Корвет свой Павел Степанович охорашивал и вылизывал в Ла-Валетте, на Мальте. Капитан-лейтенант работал не зная роздыха, буквально с засученными рукавами. Современник писал: «…Я видел Нахимова командиром призового корвета „Наварин“, вооруженного им на Мальте со всевозможной морскою роскошью и щегольством, на удивление англичан, знатоков морского дела. В глазах наших, тогда его сослуживцев в Средиземном море, он был труженик неутомимый. Я твердо помню общий тогда голос, что Павел Степанович служит 24 часа в сутки. Никогда товарищи не упрекали его в желании выслужиться тем, а веровали в его призвание и преданность своему делу. Подчиненные его всегда видели, что он работает более их, а потому исполняли тяжелую службу без ропота и с уверенностью, что все, что следует им или в чем можно сделать облегчение, командиром не будет забыто».
В этом свидетельстве важно оттенить черты Нахимова, которые впоследствии столь высоко, всем сердцем оценили защитники Севастополя: Нахимов работает более других, он в службе круглосуточно, он не забудет ничего, что может облегчить участь подчиненного, будь то офицер, будь то матрос.
Боевая кампания не завершилась Наваринской битвой. Поддерживая русско-турецкий сухопутный фронт, эскадра блокировала Дарданеллы, перехватывая вражеские суда на морских коммуникациях[13].
Минули годы двадцать восьмой и следующий. В мае восемьсот тридцатого эскадра вернулась в Кронштадт. Аттестуя командира «Наварина», Лазарев, уже контр-адмирал, в графе «Достоинства» отметил то, что ставил превыше всего на свете: «Отличный и совершенно знающий свое дело морской капитан».
Глава вторая
Всяк любит свою «малую родину», как говорят испанцы. Но есть заветные места, равно всем священные, где столь властна твоя общность с Большой Родиной.
Молчит земля, пропитанная кровью. Молчишь и ты. В молчании внятен голос минувшего. Не частного, но тоже общего, всенародного, а значит, и твоего. Жаль тех, кто хоть однажды не расслышал этот голос.
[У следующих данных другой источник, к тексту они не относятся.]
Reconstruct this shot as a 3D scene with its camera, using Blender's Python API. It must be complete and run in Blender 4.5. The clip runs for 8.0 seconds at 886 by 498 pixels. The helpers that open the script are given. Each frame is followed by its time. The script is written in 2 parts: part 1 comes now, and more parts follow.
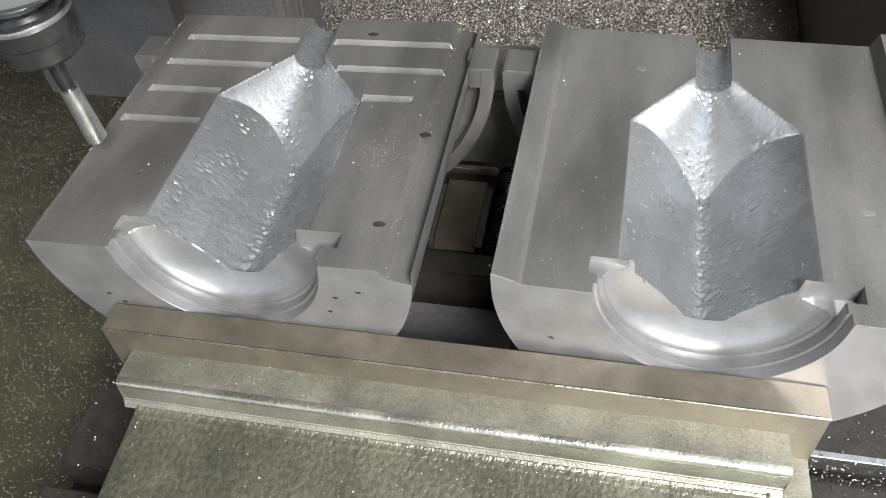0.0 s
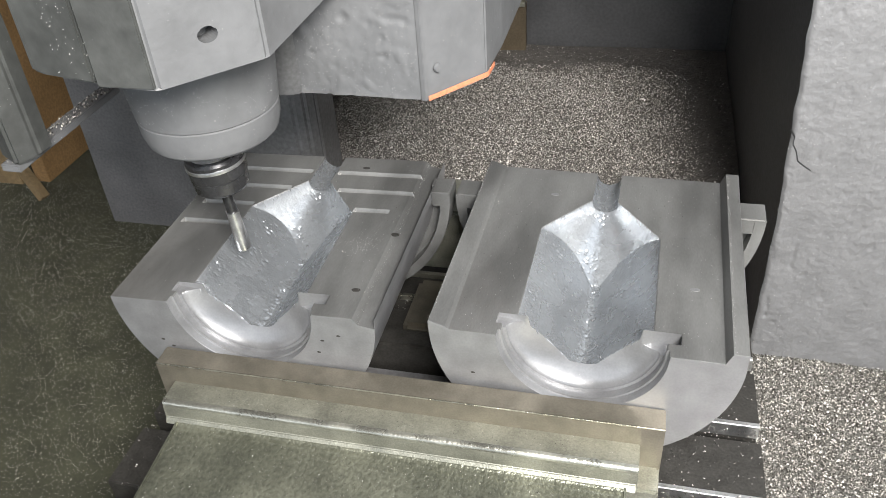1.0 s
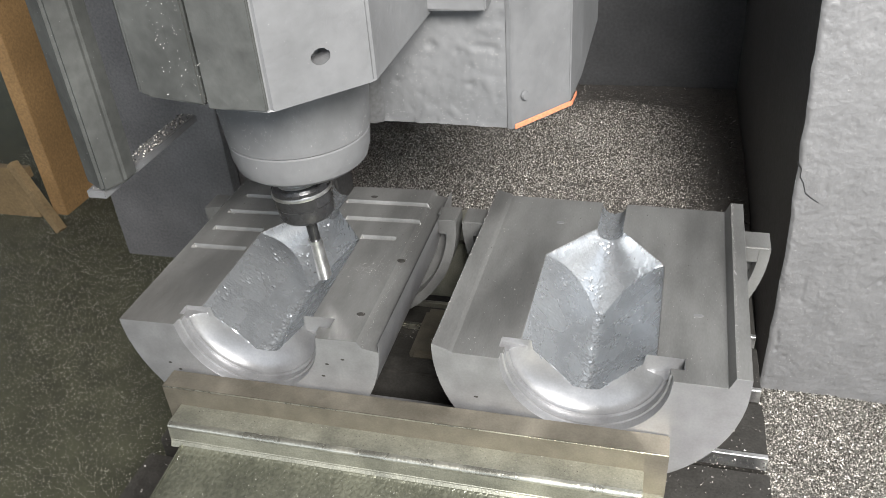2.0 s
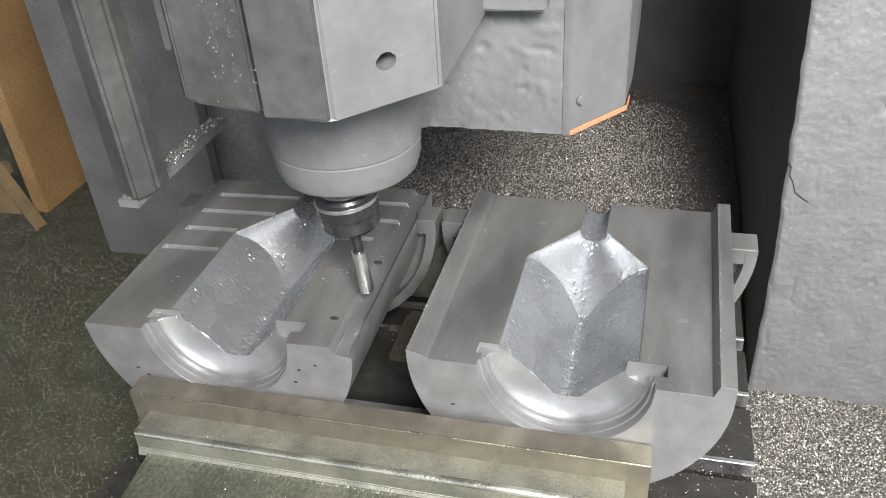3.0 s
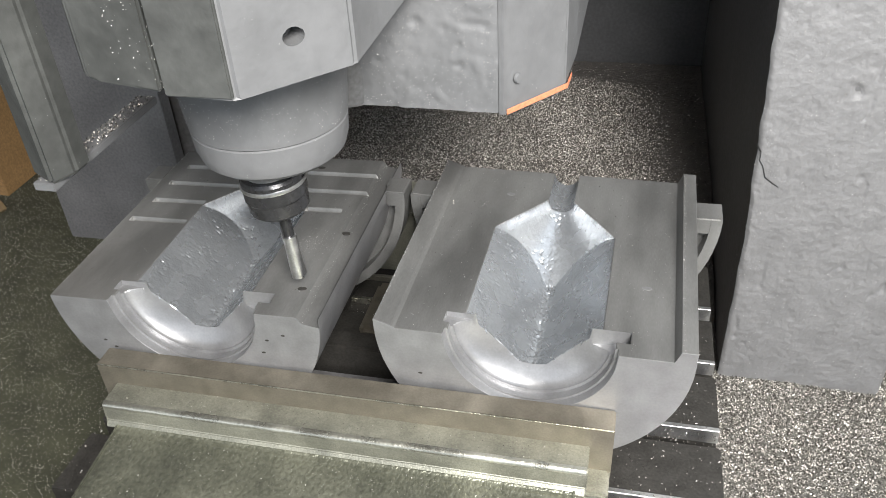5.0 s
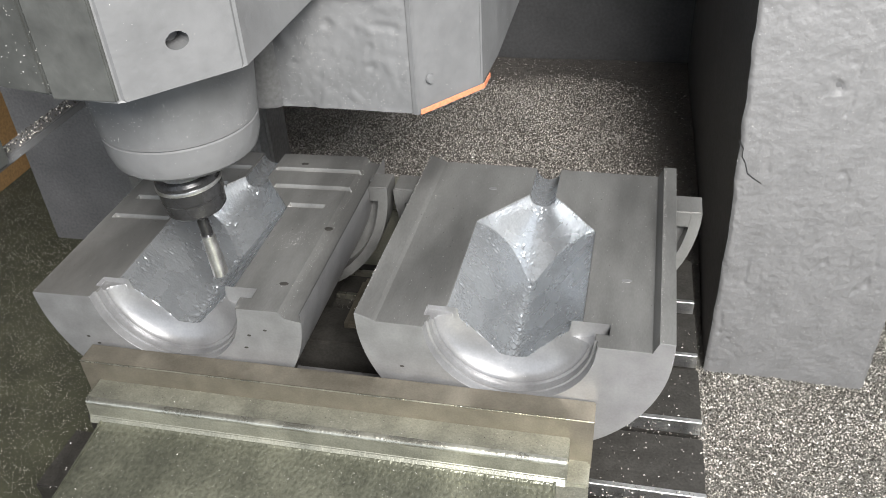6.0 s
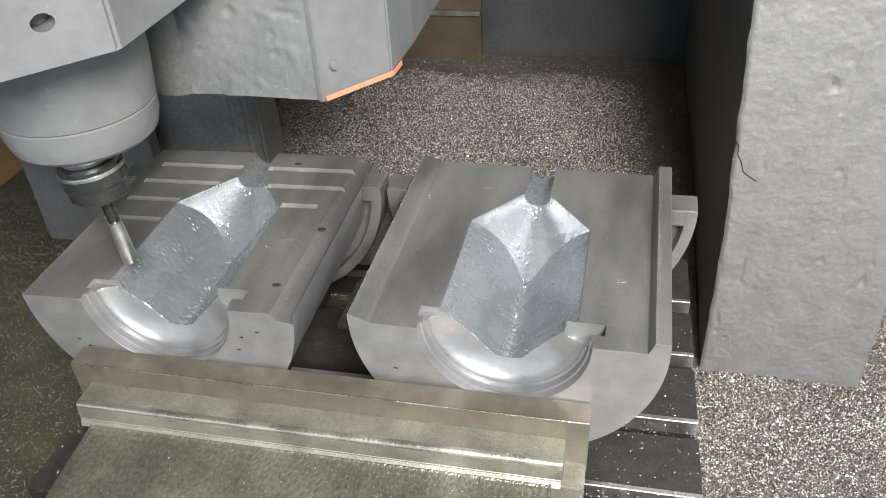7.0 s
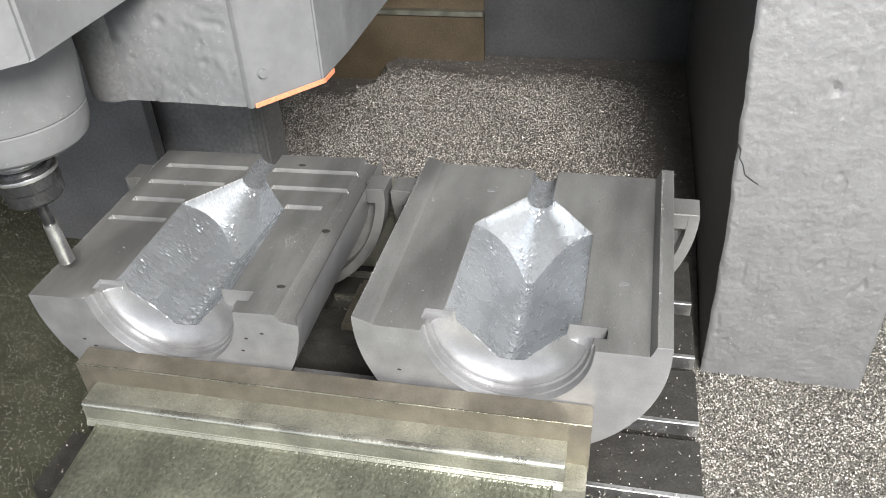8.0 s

Малахов курган господствовал в обороне Севастополя. Можно позабыть высоту кургана над уровнем моря. Нельзя позабыть высоту его над уровнем истории.
Один офицер-артиллерист изобразил не только Малахов курган времен осады, но и чувства Володи Козельцова, когда молоденький прапорщик впервые попал на ключевую позицию великой Севастопольской обороны.
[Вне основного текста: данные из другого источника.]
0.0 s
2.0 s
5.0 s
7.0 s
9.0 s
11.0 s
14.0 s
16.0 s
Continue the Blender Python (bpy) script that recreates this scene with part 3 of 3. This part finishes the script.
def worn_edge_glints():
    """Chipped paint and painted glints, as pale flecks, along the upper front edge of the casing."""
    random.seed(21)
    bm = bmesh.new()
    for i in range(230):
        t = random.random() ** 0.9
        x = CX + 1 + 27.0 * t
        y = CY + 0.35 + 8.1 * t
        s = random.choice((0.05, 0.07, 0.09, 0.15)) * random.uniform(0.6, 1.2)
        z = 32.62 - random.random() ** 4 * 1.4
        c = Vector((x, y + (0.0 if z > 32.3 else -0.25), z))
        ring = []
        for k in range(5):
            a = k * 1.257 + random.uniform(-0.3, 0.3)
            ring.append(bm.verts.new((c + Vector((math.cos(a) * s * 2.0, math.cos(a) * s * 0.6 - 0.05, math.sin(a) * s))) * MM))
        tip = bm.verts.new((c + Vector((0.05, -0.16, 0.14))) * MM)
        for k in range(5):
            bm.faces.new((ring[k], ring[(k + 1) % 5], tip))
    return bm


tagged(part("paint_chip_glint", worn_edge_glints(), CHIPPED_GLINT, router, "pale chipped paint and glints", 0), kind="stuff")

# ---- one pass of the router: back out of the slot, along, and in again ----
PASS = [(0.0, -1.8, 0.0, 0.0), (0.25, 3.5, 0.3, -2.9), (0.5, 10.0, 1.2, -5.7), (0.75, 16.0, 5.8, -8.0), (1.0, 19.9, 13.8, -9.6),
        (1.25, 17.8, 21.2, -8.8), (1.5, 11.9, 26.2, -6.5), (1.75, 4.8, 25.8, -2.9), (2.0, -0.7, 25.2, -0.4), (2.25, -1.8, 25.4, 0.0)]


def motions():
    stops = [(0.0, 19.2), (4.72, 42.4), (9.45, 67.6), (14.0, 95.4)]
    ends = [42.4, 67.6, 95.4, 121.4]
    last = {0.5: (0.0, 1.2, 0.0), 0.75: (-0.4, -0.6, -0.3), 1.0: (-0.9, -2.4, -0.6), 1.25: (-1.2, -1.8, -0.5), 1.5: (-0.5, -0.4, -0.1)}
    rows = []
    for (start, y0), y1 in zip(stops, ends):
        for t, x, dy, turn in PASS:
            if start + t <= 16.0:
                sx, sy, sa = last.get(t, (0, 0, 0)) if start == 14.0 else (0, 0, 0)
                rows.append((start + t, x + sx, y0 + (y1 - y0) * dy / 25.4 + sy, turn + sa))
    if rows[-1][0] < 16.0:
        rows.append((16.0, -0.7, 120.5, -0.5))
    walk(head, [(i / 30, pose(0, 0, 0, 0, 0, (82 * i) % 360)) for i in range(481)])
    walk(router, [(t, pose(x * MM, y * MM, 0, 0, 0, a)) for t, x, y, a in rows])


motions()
«Так вот и я на Малаховом кургане, который я воображал совершенно напрасно таким страшным! И я могу идти, не кланяясь ядрам, и трушу даже гораздо меньше других! Так я не трус?» — подумал он с наслаждением и даже некоторым восторгом самодовольства. Однако это чувство бесстрашия и самодовольства было вскоре поколеблено зрелищем, на которое он наткнулся в сумерках на Корниловской батарее, отыскивая начальника бастиона. Четыре человека матросов около бруствера за ноги и за руки держали окровавленный труп какого-то человека без сапог и шинели и раскачивали его, желая перекинуть через бруствер. (На второй день бомбардировки не успевали убирать тела на бастионах и выкидывали их в ров, чтобы они не мешали на батарее.) Володя с минуту остолбенел, увидев, как труп ударился о вершину бруствера и потом медленно скатился оттуда в канаву; но, на его счастье, тут же начальник бастиона встретился ему, отдал приказание и дал проводника на батарею и в блиндаж, назначенный для прислуги».
«Воздух был чистый и свежий, — особенно после блиндажа, — ночь была ясная и тихая. За гулом выстрелов слышался звук колес телег, привозивших туры, и говор людей, работающих на пороховом погребе. Над головами стояло высокое звездное небо, по которому беспрестанно пробегали огненные полосы бомбы…»
Офицера-артиллериста, описавшего Малахов курган и обороняющийся Севастополь, звали Лев Николаевич Толстой.
Днем с кургана далеко видно. И другому защитнику Севастополя, адмиралу Нахимову, открывался оттуда чудовищный ландшафт завалов, траншей, пушек, трупов.
Но оттуда, с кургана, Нахимов видел то, чего не мог видеть Толстой: Павел Степанович видел еще и свои прошедшие годы — черноморские, севастопольские.